_Raw data_:
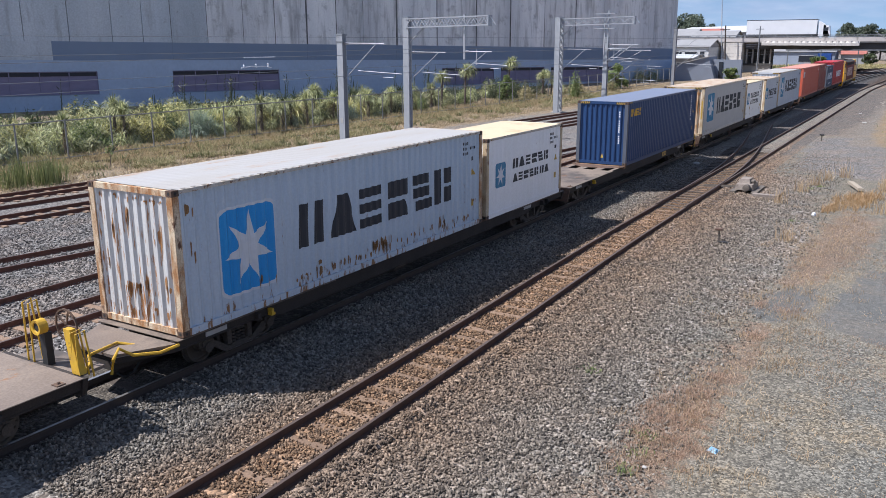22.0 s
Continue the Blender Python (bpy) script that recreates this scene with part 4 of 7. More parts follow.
def wagon(label, offset, span, yellow_gear=False, text=False, plate_at=None, brake_wheel=None, near_end="beam", half_deck=False, end_wheel=False):
    w = thing("flat_wagon", label, "freight wagon", "wagons of the train")
    y0, y1 = -0.13, span + 0.30
    top = 1.205
    for s in (1, -1):
        b = Build()
        xo, xi = (1.10, 0.98) if s > 0 else (-1.10, -0.98)
        prof = [(y0, 1.0), (y0 + 2.6, 1.0), (y0 + 3.0, 0.88), (y1 - 3.1, 0.88), (y1 - 2.7, 1.0), (y1, 1.0)]
        girder(b, min(xo, xi), max(xo, xi), [(y, z, top) for y, z in prof])
        sill = part("side_sill", b, WAGON_BROWN, w)
        b = Build()
        girder(b, xo - 0.06 if s > 0 else xo - 0.012, xo + 0.012 if s > 0 else xo + 0.06, [(y, z - 0.02, z + 0.01) for y, z in prof])
        part("sill_flange", b, WAGON_BROWN, sill)
        part("sill_top", Build().box(min(xo, xi) - 0.02, max(xo, xi) + 0.02, y0 + 4.8, y1 - 4.8, top - 0.002, top + 0.009), DECK_STEEL, sill, "dusty sill flange")
    for xc in (-0.4, 0.4):
        b = Build()
        girder(b, xc - 0.09, xc + 0.09, [(y0 + 0.2, 0.86, 1.19), (3.2, 0.86, 1.19), (4.3, 0.52, 1.19), (span - 4.3, 0.52, 1.19), (span - 3.2, 0.86, 1.19), (y1 - 0.2, 0.86, 1.19)])
        cb = part("centre_beam", b, WAGON_BROWN, w)
        part("beam_flange", Build().box(xc - 0.17, xc + 0.17, y0 + 4.8, y1 - 4.8, top - 0.016, top + 0.006), DECK_STEEL, cb, "rust-stained beam flange")
        part("web_stiffener", Build().box(xc - 0.14, xc + 0.14, span / 2 - 0.02, span / 2 + 0.02, 0.56, 1.18).box(xc - 0.14, xc + 0.14, span / 2 + 2.4, span / 2 + 2.44, 0.56, 1.18).box(xc - 0.14, xc + 0.14, span / 2 - 2.44, span / 2 - 2.4, 0.56, 1.18), WAGON_BROWN, cb)
    k = 5.2
    while k < span - 5.0:
        part("cross_beam", Build().box(-1.0, 1.0, k, k + 0.16, 0.82, 1.02), WAGON_BROWN, w)
        k += 3.1
    part("deck_plate", Build().box(-1.205, 1.205, y0, y0 + 4.9, top - 0.004, top + 0.012), DECK_STEEL, w, "worn dusty steel deck plate")
    part("deck_plate", Build().box(-1.205, 1.205, y1 - 4.4, y1, top - 0.004, top + 0.012), DECK_STEEL, w, "worn dusty steel deck plate")
    part("deck_tongue", Build().box(-0.57, 0.57, y1 - 4.9, y1 - 4.4, top - 0.004, top + 0.0115), DECK_STEEL, w)
    if half_deck:
        part("deck_plate", Build().box(-1.205, -0.52, 6.4, y1 - 4.4, top - 0.004, top + 0.0125), DECK_STEEL, w, "long side deck plate")
    for yy in (y0 + 2.2, y1 - 2.2, y1 - 3.6):
        for x in (-0.98, 0.98):
            part("lashing_pocket", Build().box(x - 0.09, x + 0.09, yy - 0.05, yy + 0.05, top + 0.0128, top + 0.016), HOSE, w)
    for a, s in ((y0, -1), (y1, 1)):
        b = Build()
        e = a + s * 0.10
        if s > 0 or near_end == "beam":
            lowest = 0.66 if s < 0 else 0.86
            b.hexa([(-1.1, min(a, e), lowest), (1.1, min(a, e), lowest), (1.1, max(a, e), lowest), (-1.1, max(a, e), lowest), (-1.2, min(a, e), 1.2), (1.2, min(a, e), 1.2), (1.2, max(a, e), 1.2), (-1.2, max(a, e), 1.2)])
            part("headstock", b, WAGON_RUST if s < 0 else WAGON_BROWN, w, "rust-brown end beam" if s < 0 else "dark end beam")
        elif near_end == "platform":
            q = [(-1.15, -0.13), (-0.6, -1.15), (0.6, -1.15), (1.15, -0.13)]
            n_ = len(b.v)
            b.v += [(x, y, 1.10) for x, y in q] + [(x, y, 1.16) for x, y in q]
            b.f += [(0, 1, 2, 3), (7, 6, 5, 4), (0, 4, 5, 1), (1, 5, 6, 2), (2, 6, 7, 3), (3, 7, 4, 0)]
            pf = part("end_platform", b, DECK_STEEL, w, "dusty tapered end platform")
            part("platform_web", Build().box(-0.5, 0.5, -1.1, -0.1, 0.8, 1.10).bar((1.12, -0.15, 1.05), (0.62, -1.12, 1.05), 0.06, 0.12).bar((-1.12, -0.15, 1.05), (-0.62, -1.12, 1.05), 0.06, 0.12), WAGON_BROWN, pf)
            part("yellow_hose", Build().tube([(1.2, -0.1, 1.14), (1.12, -0.5, 1.10), (0.92, -0.95, 1.16), (0.86, -1.2, 1.36), (0.84, -1.32, 1.18), (0.8, -1.36, 0.9)], 0.032, n=6), YELLOW, pf, "yellow air hose")
        else:
            part("end_post", Build().hexa([(-0.12, -0.34, 0.6), (0.1, -0.34, 0.6), (0.1, -0.16, 0.6), (-0.12, -0.16, 0.6), (-0.10, -0.32, 1.42), (0.08, -0.32, 1.42), (0.08, -0.18, 1.42), (-0.10, -0.18, 1.42)]), WAGON_RUST, w, "brown rusted end post")
            part("headstock", Build().hexa([(-1.1, -0.23, 0.8), (1.1, -0.23, 0.8), (1.1, -0.13, 0.8), (-1.1, -0.13, 0.8), (-1.2, -0.23, 1.2), (1.2, -0.23, 1.2), (1.2, -0.13, 1.2), (-1.2, -0.13, 1.2)]), WAGON_RUST, w, "rust-brown end beam")
            part("end_disc", Build().lathe([(-0.27, 0.07), (-0.25, 0.11), (-0.23, 0.11)], "y", 14, (0.72, 0, 0.98)), YELLOW, w, "yellow disc on the end beam")
        cp = part("coupler", Build().box(-0.13, 0.13, min(e, e + s * 0.42), max(e, e + s * 0.42), 0.72, 0.96).box(-0.19, 0.19, min(e + s * 0.3, e + s * 0.5), max(e + s * 0.3, e + s * 0.5), 0.66, 1.0), BOGIE, w)
        for x in (-0.35, 0.42):
            part("air_hose", Build().tube([(x, e, 0.85), (x, e + s * 0.16, 0.82), (x * 0.8, e + s * 0.3, 0.55), (x * 0.5, e + s * 0.42, 0.45), (x * 0.2, e + s * 0.5, 0.55)], 0.028, n=6), HOSE, cp)
        part("grab_iron", Build().tube([(1.0, e, 1.02), (1.0, e + s * 0.1, 1.02), (0.6, e + s * 0.12, 0.98), (0.55, e, 0.98)], 0.016, n=6), WAGON_RUST, w)
    if end_wheel:
        b = Build()
        ye = y1 + 0.28
        for i in range(18):
            a, c = math.tau * i / 18, math.tau * (i + 1) / 18
            b.bar((0.72 + 0.27 * math.cos(a), ye, 1.5 + 0.27 * math.sin(a)), (0.72 + 0.27 * math.cos(c), ye, 1.5 + 0.27 * math.sin(c)), 0.028)
        for i in range(5):
            a = math.tau * i / 5
            b.bar((0.72, ye, 1.5), (0.72 + 0.27 * math.cos(a), ye, 1.5 + 0.27 * math.sin(a)), 0.024)
        b.box(0.55, 0.8, ye - 0.16, ye - 0.06, 1.0, 1.62)
        part("handbrake_wheel", b, BOGIE, w)
        for x in (0.95, 1.12):
            part("handrail", Build().tube([(x, ye - 0.1, 0.85), (x, ye - 0.08, 1.42), (x - 0.03, ye + 0.02, 1.5), (x - 0.02, ye + 0.12, 1.4), (x, ye + 0.14, 0.7)], 0.017, n=6), LETTER_YELLOW, w, "worn yellow handrail")
    for yb in (1.85, span - 1.85):
        for s in (1, -1):
            part("bogie_frame", bogie_side(s, yb), BOGIE, w)
        part("bolster", Build().box(-0.72, 0.72, yb - 0.2, yb + 0.2, 0.62, 0.84).box(-0.3, 0.3, yb - 0.3, yb + 0.3, 0.7, 0.9), BOGIE, w)
        for d in (-0.915, 0.915):
            wheelset(w, yb + d)
            part("brake_shoe", Build().box(-0.62, -0.48, yb + d * 0.45 - 0.05, yb + d * 0.45 + 0.05, 0.45, 0.75).box(0.48, 0.62, yb + d * 0.45 - 0.05, yb + d * 0.45 + 0.05, 0.45, 0.75).bar((-0.6, yb + d * 0.45, 0.55), (0.6, yb + d * 0.45, 0.55), 0.07), BOGIE, w)
        for d in (-0.35, 0.35):
            part("tie_down", Build().box(1.11, 1.235, yb + d * 0.6 + 0.4, yb + d * 0.6 + 0.47, 0.98, 1.14).lathe([(1.235, 0.04), (1.26, 0.03)], "x", 10, (0, yb + d * 0.6 + 0.46, 1.02)), (YELLOW if yb < 3 else WAGON_BROWN) if d > 0 else WAGON_BROWN, w)
        part("load_plate", Build().box(1.11, 1.122, yb - 1.2, yb - 0.62, 1.04, 1.14), PLATE_WHITE, w, "grimy white plate")
    part("brake_cylinder", Build().lathe([(span / 2 - 1.4, 0.03), (span / 2 - 1.38, 0.17), (span / 2 - 0.8, 0.17), (span / 2 - 0.78, 0.03)], "y", 12, (0.62, 0, 0.72)), BOGIE, w)
    part("air_tank", Build().lathe([(span / 2 + 0.2, 0.05), (span / 2 + 0.3, 0.2), (span / 2 + 1.3, 0.2), (span / 2 + 1.4, 0.05)], "y", 12, (-0.6, 0, 0.66)), BOGIE, w)
    part("brake_rod", Build().tube([(0.25, 2.4, 0.62), (0.25, span - 2.4, 0.62)], 0.02, n=6), BOGIE, w)
    part("brake_pipe", Build().tube([(-0.8, y0, 0.82), (-0.8, y1, 0.82)], 0.025, n=6), BOGIE, w)
    for x in (-1.08, 1.08):
        for y in (0.09, 5.97, 6.3, 12.1, 12.45, span - 0.09):
            part("twistlock", Build().box(x - 0.08, x + 0.08, y - 0.08, y + 0.08, top + 0.012, 1.236).lathe([(1.236, 0.035), (1.27, 0.02)], "z", 8, (x, y, 0)), CASTING, w)
    if brake_wheel:
        y = brake_wheel
        b = Build()
        for i in range(16):
            a, c = math.tau * i / 16, math.tau * (i + 1) / 16
            b.bar((1.26, y + 0.3 * math.cos(a), 0.82 + 0.3 * math.sin(a)), (1.26, y + 0.3 * math.cos(c), 0.82 + 0.3 * math.sin(c)), 0.03)
        for i in range(5):
            a = math.tau * i / 5
            b.bar((1.26, y, 0.82), (1.26, y + 0.3 * math.cos(a), 0.82 + 0.3 * math.sin(a)), 0.025)
        b.tube([(1.1, y, 0.82), (1.28, y, 0.82)], 0.03)
        part("handbrake_wheel", b, WAGON_RUST, w)
    if yellow_gear:
        ye = y1 + 0.06
        b = Build()
        b.hexa([(0.84, ye - 0.02, 1.22), (1.06, ye - 0.02, 1.22), (1.06, ye + 0.12, 1.22), (0.84, ye + 0.12, 1.22), (0.66, ye + 0.02, 2.0), (0.84, ye + 0.02, 2.0), (0.84, ye + 0.14, 2.0), (0.66, ye + 0.14, 2.0)])
        part("brake_post", b, YELLOW, w, "yellow handbrake post")
        b = Build()
        for i in range(18):
            a, c = math.tau * i / 18, math.tau * (i + 1) / 18
            b.bar((0.35 + 0.30 * math.cos(a), ye + 0.3, 1.92 + 0.30 * math.sin(a)), (0.35 + 0.30 * math.cos(c), ye + 0.3, 1.92 + 0.30 * math.sin(c)), 0.03)
        for i in range(5):
            a = math.tau * i / 5
            b.bar((0.35, ye + 0.3, 1.92), (0.35 + 0.3 * math.cos(a), ye + 0.3, 1.92 + 0.3 * math.sin(a)), 0.026)
        part("handbrake_wheel", b, CASTING, w)
        gc_ = part("gear_case", Build().lathe([(ye - 0.05, 0.08), (ye - 0.08, 0.09), (ye - 0.09, 0.14), (ye + 0.08, 0.14), (ye + 0.12, 0.02)], "y", 18, (0.02, 0, 1.93)), YELLOW, w, "round yellow gear case")
        part("gear_plate", Build().lathe([(ye - 0.06, 0.02), (ye - 0.055, 0.085), (ye - 0.03, 0.085)], "y", 14, (0.02, 0, 1.93)), HOSE, gc_)
        part("chain_guard", Build().box(-0.05, 0.10, ye + 0.02, ye + 0.16, 1.18, 1.80), HOSE, w)
        for x in (-0.45, -0.28, 0.86, 1.0):
            part("handrail", Build().tube([(x, ye, 1.1), (x, ye + 0.02, 2.3 if x < 0 else 1.95), (x + 0.07, ye + 0.14, 2.36 if x < 0 else 2.0), (x + 0.13, ye + 0.2, 1.15)], 0.017, n=6), YELLOW, w)
        part("platform", Build().box(-0.9, 0.9, ye - 0.02, ye + 0.6, 1.12, 1.18), DECK_STEEL, w)
        part("yellow_hose", Build().tube([(0.95, ye + 0.1, 1.2), (0.75, ye + 0.4, 1.22), (0.3, ye + 0.7, 1.2), (0.2, ye + 1.4, 1.2), (0.6, ye + 1.7, 1.1)], 0.03, n=6), YELLOW, w)
    if plate_at:
        p = part("number_plate", Build().box(1.11, 1.122, plate_at, plate_at + 0.66, 0.94, 1.17), HAZARD_YELLOW, w, "yellow plate with dark marks")
        for da, db in ((0.10, 0.13), (0.19, 0.27), (0.39, 0.42), (0.48, 0.56)):
            part("plate_bar", Build().box(1.122, 1.126, plate_at + da, plate_at + db, 0.99, 1.12), PLATE_BROWN, p)
    if text:
        for words, y in (("MAX", text), ("LOAD", text + 0.55)):
            cu = bpy.data.curves.new("words", "FONT")
            cu.body, cu.size, cu.extrude = words, 0.19, 0.002
            ob = bpy.data.objects.new("words", cu)
            me = bpy.data.meshes.new_from_object(ob)
            bpy.data.objects.remove(ob)
            me.materials.append(STENCIL)
            me.transform(Matrix.Translation((1.116, y, 0.97)) @ Matrix(((0, 0, 1, 0), (1, 0, 0, 0), (0, 1, 0, 0), (0, 0, 0, 1))))
            part("load_lettering", me, None, w, "stencilled white load lettering")
    TRAIN_THINGS.append((w, offset, 0.0))
    return w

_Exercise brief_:
Check each line above for "with" and return the ones that have it.

_The answer_:
Continue the Blender Python (bpy) script that recreates this scene with part 4 of 7. More parts follow.
        p = part("number_plate", Build().box(1.11, 1.122, plate_at, plate_at + 0.66, 0.94, 1.17), HAZARD_YELLOW, w, "yellow plate with dark marks")